Soit la matière dont l’on fait les ovnis cinématographiques, et une manière aussi de se relancer pour la réalisatrice de Persepolis que son précédent opus, La Bande des Jotas, avait laissée dans une impasse créative. Un ratage aujourd’hui oublié à la faveur d’une production américaine -une première, tout comme le fait que la cinéaste n’ait pas été directement impliquée dans l’écriture du scénario. « Je sais en écrire, je l’ai fait, mais mon monde n’est jamais que mon monde, limité par ma propre personne, observe Marjane Satrapi dans un salon de Bozar, à quelques heures de l’avant-première de son film. On m’avait déjà envoyé beaucoup de scénarios avant celui de The Voices, même celui de Maleficent, avec Angelina Jolie. Mais c’est le genre de films -avec les forces du mal, des dragons et tout ça- que je ne vais jamais regarder. Je ne peux pas consacrer deux ans de ma vie à quelque chose que je n’aime pas, il faut que je sois convaincue. J’ai été ravie quand ce scénario est arrivé parce qu’il ne ressemblait à rien d’autre, il ne me faisait penser à aucun film, je n’avais pas d’équivalence. Et j’ai pu retravailler le script, jusqu’à me l’approprier complètement… »

Un film transgenre

Dès Persepolis, qui réinventait brillamment le cinéma d’animation, Marjane Satrapi s’est employée à torpiller les schémas narratifs traditionnels. The Voices ne déroge pas à la règle, naviguant (à vue à l’occasion) entre comédie, sitcom, drame psychologique, horreur et même parenthèse bollywoodienne, en un patchwork résolument « transgenre », suivant son expression. « J’ai une vision du monde, il y a une esthétique et des couleurs qui me plaisent, et j’ai ma façon de faire. D’une histoire à l’autre, elle peut évoluer, mais il y a effectivement un élément commun que l’on retrouve de film en film. Comme je n’ai pas fait d’école de cinéma, j’invente mes propres codes, cela valait déjà quand je faisais de la bande dessinée. Tout le monde sortait d’une école, ou avait lu des milliers de BD. Moi, avant Persepolis, j’en avais lu deux à tout casser. Et je me suis dit: « Je peux raconter des histoires en images? Je vais le faire. » Mais je n’ai pas les codes, ni de manière de procéder: tout ce qui m’intéresse, c’est de trouver la meilleure façon de montrer quelque chose ou de raconter une histoire. Je fais confiance à ma vue, à mon instinct, à mes sensations, et cela fait le lien entre mes films. »
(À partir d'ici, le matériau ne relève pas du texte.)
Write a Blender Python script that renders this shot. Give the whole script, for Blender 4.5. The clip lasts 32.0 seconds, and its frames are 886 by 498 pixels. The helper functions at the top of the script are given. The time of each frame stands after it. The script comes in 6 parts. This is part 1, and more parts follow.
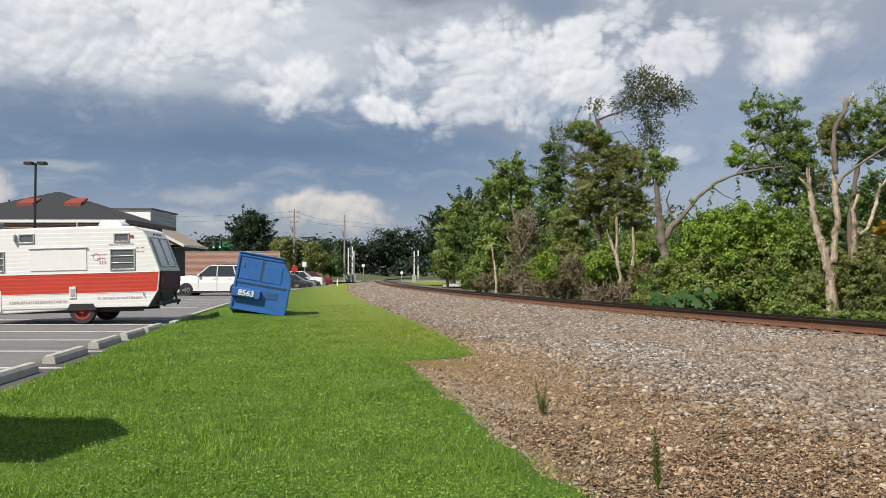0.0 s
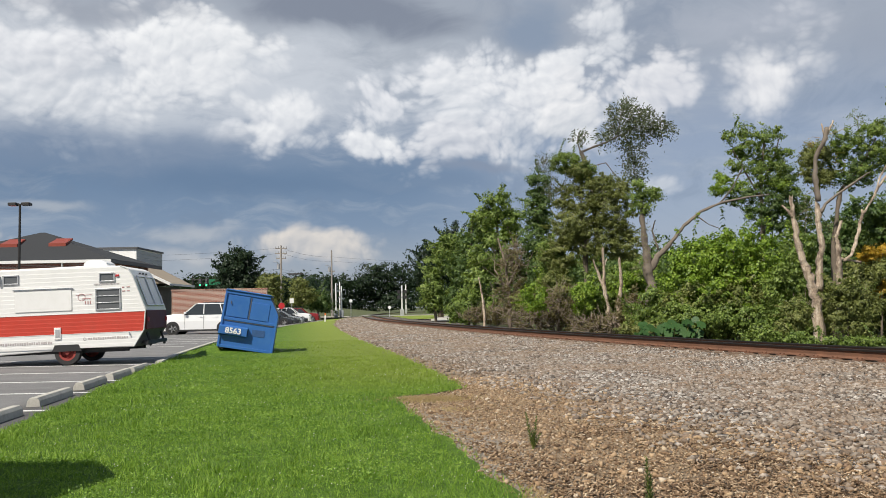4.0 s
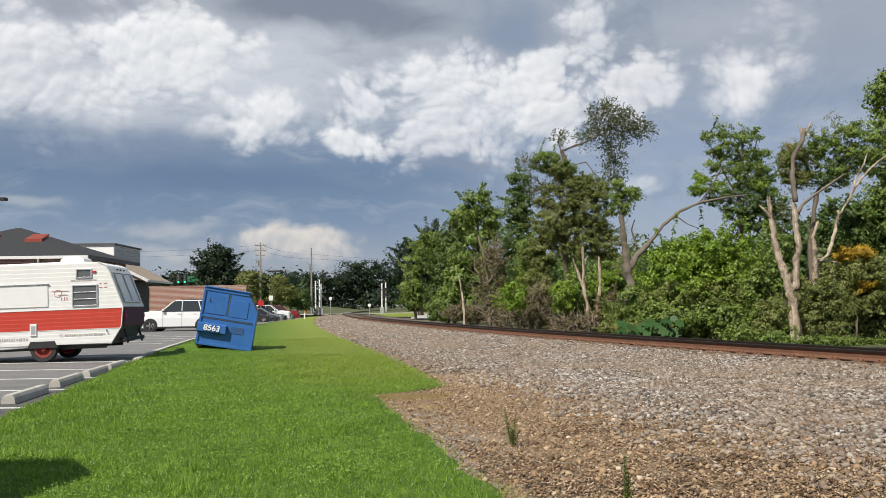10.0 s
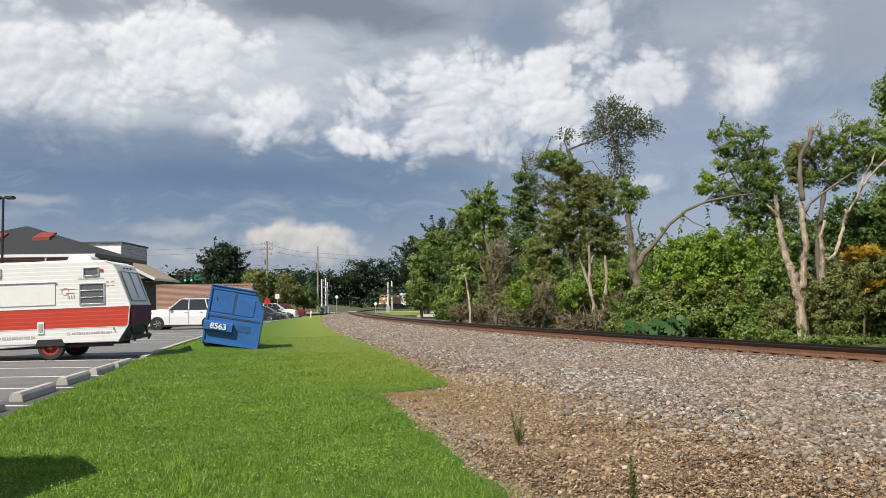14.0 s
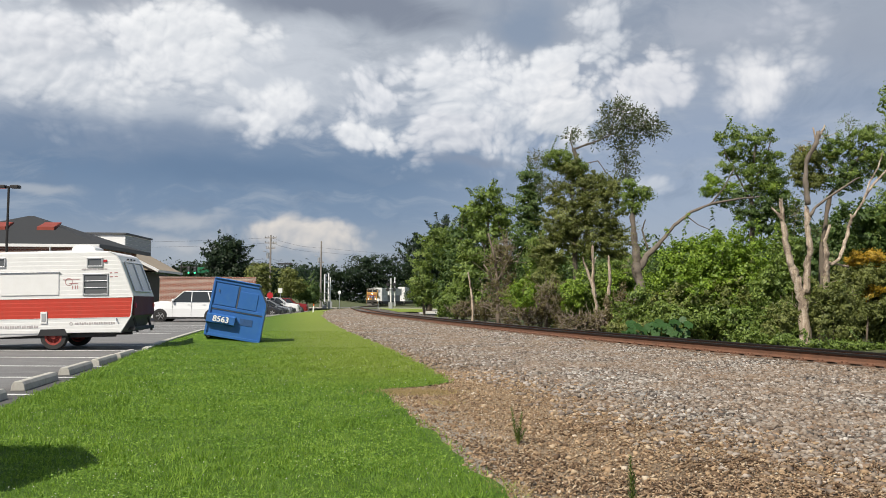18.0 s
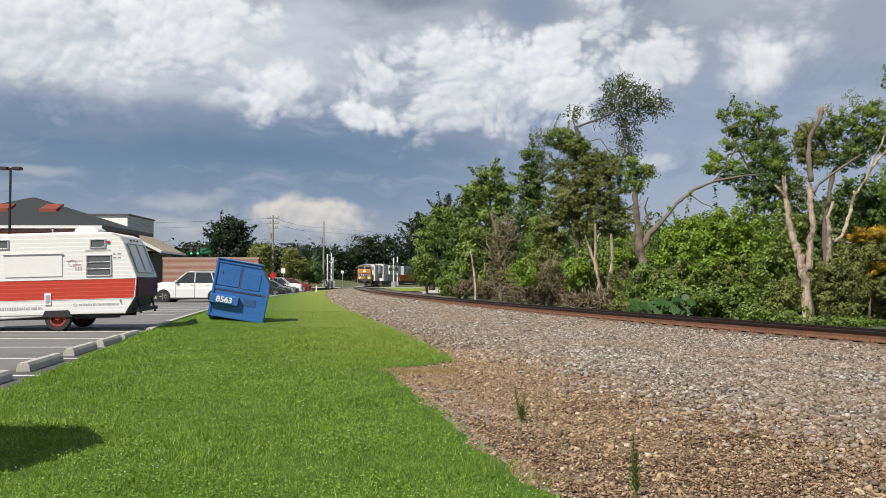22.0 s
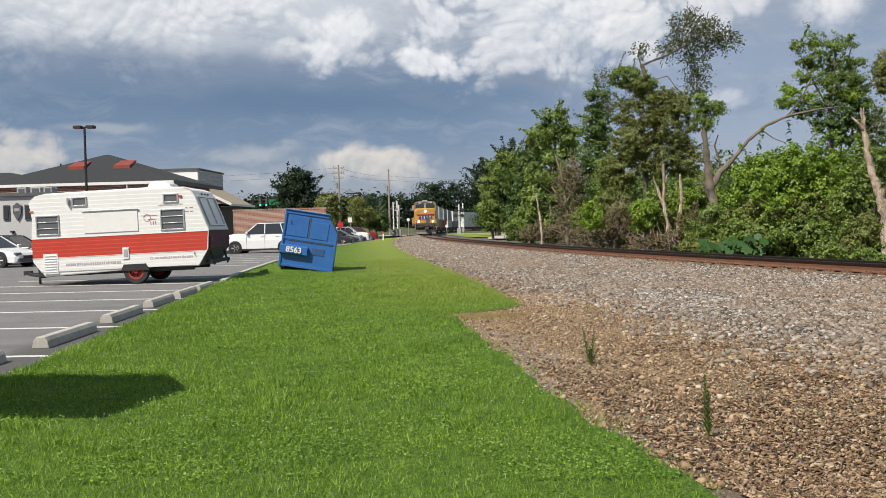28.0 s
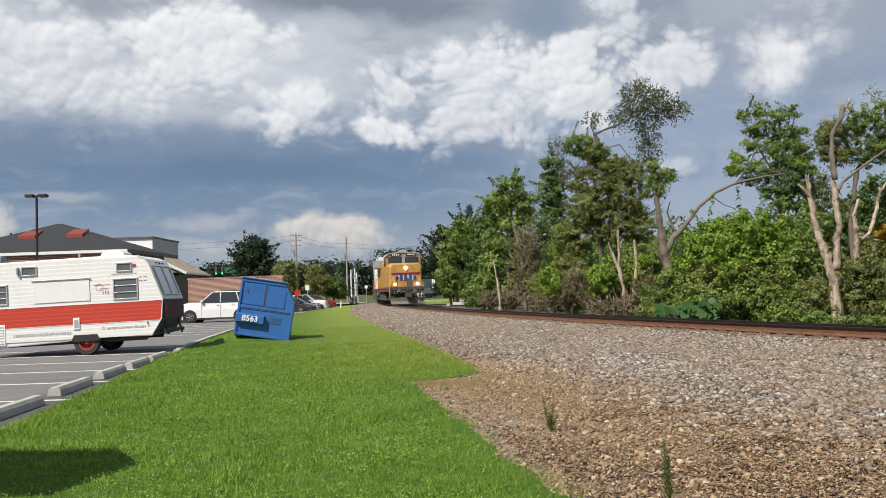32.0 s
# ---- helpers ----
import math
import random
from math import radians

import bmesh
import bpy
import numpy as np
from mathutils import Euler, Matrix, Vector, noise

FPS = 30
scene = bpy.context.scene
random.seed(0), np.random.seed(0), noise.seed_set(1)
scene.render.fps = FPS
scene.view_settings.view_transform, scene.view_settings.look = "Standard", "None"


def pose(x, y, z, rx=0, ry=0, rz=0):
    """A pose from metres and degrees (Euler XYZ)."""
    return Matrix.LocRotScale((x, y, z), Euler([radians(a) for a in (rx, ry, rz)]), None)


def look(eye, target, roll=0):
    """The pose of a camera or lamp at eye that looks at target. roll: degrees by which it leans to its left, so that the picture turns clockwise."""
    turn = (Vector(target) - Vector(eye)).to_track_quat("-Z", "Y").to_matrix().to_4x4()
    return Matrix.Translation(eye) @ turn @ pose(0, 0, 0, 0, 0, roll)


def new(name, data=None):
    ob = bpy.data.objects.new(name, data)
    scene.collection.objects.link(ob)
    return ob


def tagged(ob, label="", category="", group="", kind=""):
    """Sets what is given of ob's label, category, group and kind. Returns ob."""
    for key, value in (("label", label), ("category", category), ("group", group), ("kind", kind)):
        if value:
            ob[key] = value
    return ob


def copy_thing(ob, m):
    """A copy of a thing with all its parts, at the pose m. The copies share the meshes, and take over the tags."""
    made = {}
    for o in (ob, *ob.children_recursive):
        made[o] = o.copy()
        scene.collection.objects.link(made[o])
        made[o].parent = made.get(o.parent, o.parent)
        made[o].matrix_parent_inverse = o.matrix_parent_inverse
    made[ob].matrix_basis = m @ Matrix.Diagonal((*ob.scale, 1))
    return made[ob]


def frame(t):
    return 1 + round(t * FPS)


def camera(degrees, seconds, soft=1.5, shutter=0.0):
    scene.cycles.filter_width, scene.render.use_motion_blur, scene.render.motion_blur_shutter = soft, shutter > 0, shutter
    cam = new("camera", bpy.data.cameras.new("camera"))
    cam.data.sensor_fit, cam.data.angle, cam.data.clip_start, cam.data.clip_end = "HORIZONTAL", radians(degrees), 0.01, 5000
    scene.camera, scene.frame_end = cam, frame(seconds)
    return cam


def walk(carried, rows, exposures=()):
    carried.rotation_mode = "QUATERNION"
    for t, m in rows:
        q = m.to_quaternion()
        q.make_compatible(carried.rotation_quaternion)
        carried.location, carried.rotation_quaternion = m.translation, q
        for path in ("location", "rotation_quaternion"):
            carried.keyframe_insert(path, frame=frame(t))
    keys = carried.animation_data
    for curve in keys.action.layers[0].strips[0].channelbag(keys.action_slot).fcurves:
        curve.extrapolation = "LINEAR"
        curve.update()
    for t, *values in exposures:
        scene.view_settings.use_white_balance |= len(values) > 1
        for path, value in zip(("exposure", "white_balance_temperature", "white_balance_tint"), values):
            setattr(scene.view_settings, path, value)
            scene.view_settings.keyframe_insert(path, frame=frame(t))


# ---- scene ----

Cette liberté est aussi un privilège, à voir comment The Voices se joue avec bonheur des attentes comme de la dictature du bon goût, pour s’inventer son univers propre. Même si un Ryan Reynolds y tient le premier rôle, on est bien loin du formatage prévalant souvent dans un cinéma américain auquel la cinéaste se frottait pour la première fois. « La grande différence, c’est qu’en Europe, on a le final cut, cela va de soi, et aux Etats-Unis, non. Mais à la fin, j’ai réalisé le film que je voulais, et si j’avais eu le final cut, j’aurais sans doute fait le même. Enfin, peut-être pas, parce qu’avec les Américains, il faut justifier chaque décision. On doit donc se donner la peine de trouver le bon raisonnement. Et parfois, cela permet d’aller plus loin, et de comprendre qu’on était dans l’erreur. Les Américains ont aussi une approche quasi scientifique du cinéma, il y a des règles de base qui donnent une tenue à l’ensemble. Après, si on ne s’appuie que sur ces règles, on tourne des films qui se ressemblent tous. Le mieux est donc de mélanger votre instinct artistique avec des choses dont il est avéré qu’elles marchent. » Processus qui n’a pas toujours été sans mal –« il a parfois fallu se battre, mais si je n’adore pas la confrontation, je n’en ai pas peur non plus », assure-t-elle, et on la croit sur parole-, mais dont elle n’a eu, au bout du compte, qu’à se féliciter. Parmi d’autres qualités, The Voices se révèle d’ailleurs l’expression, fort parlante forcément, d’une vision toute personnelle…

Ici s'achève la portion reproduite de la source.